* Given request *
Reproduce the listing below in full and without alteration, apart from its pictures.

+++ Source data +++

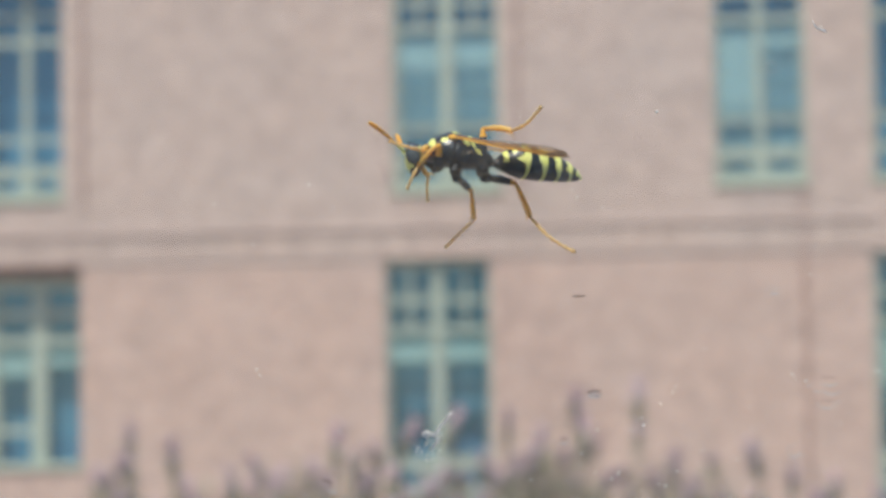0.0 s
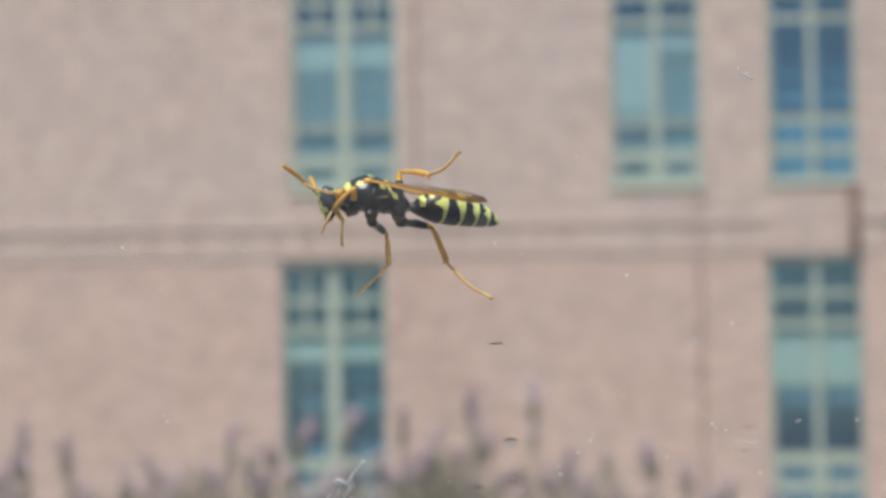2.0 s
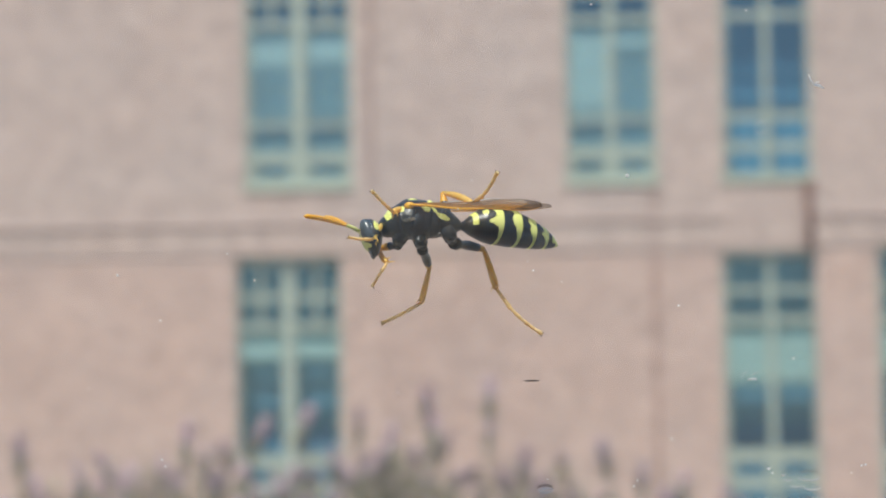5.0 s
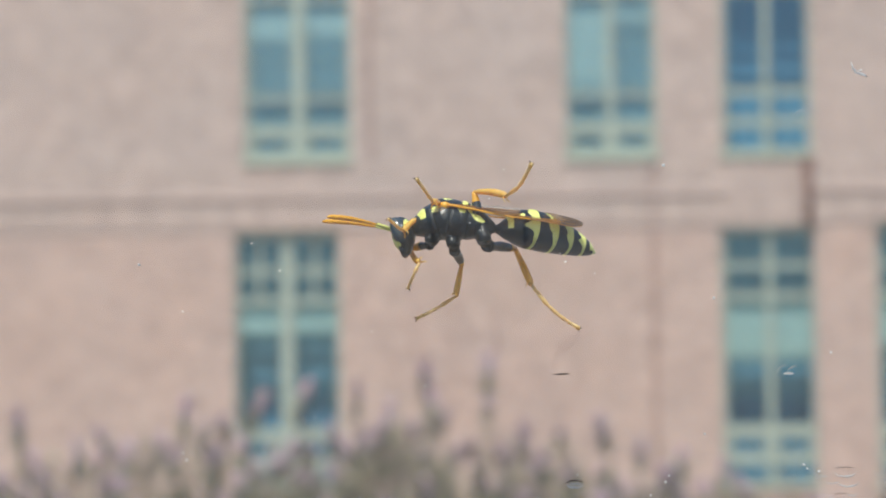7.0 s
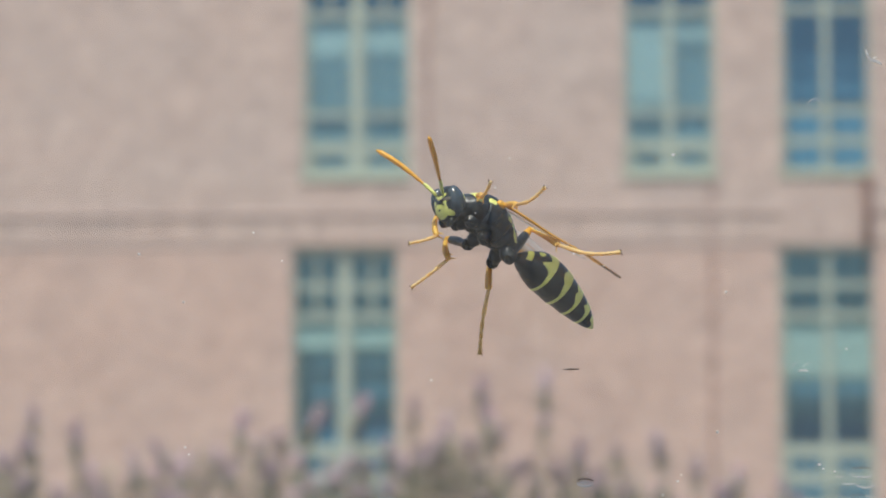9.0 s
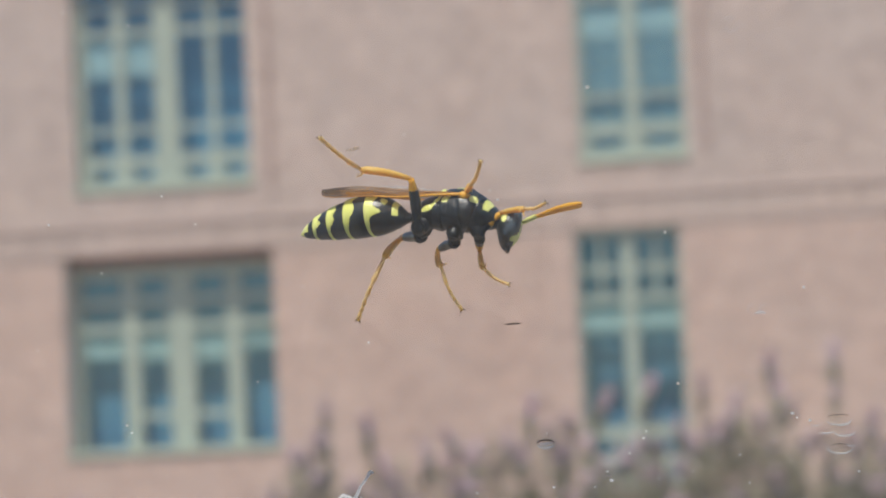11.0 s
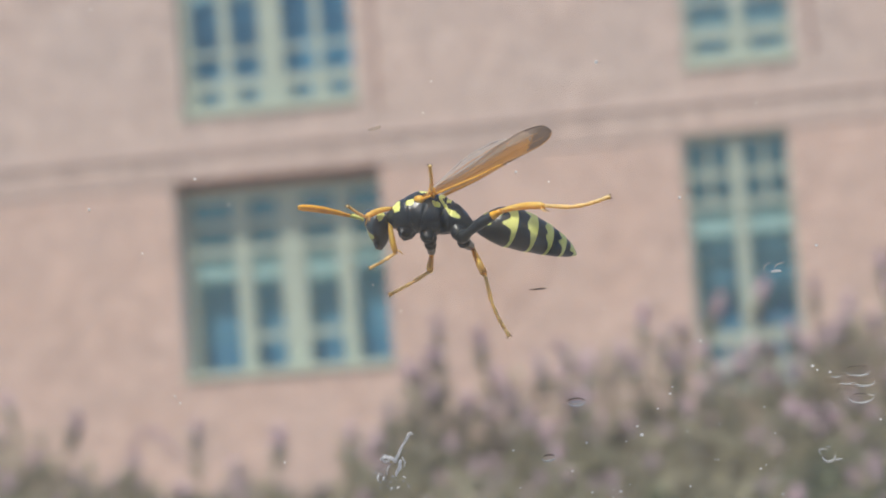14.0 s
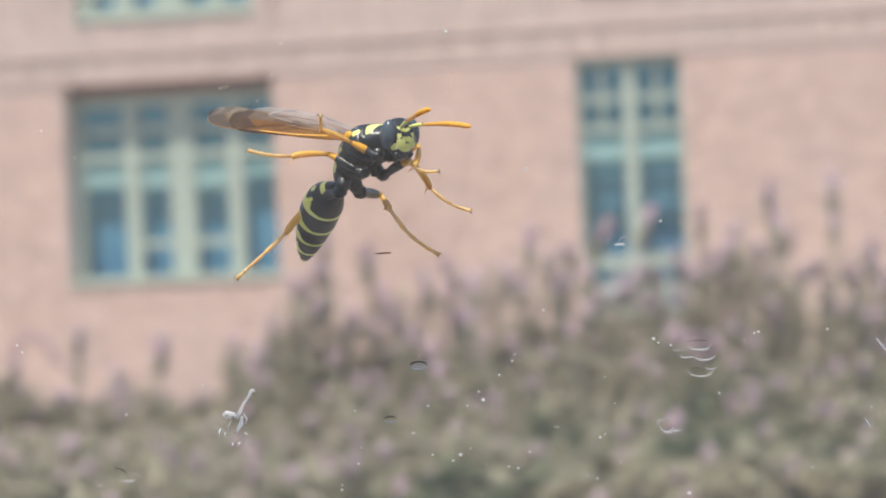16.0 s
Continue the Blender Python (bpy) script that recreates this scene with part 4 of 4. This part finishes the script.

+++

* Final answer *
0.0 s
2.0 s
5.0 s
7.0 s
9.0 s
11.0 s
14.0 s
16.0 s
Continue the Blender Python (bpy) script that recreates this scene with part 4 of 4. This part finishes the script.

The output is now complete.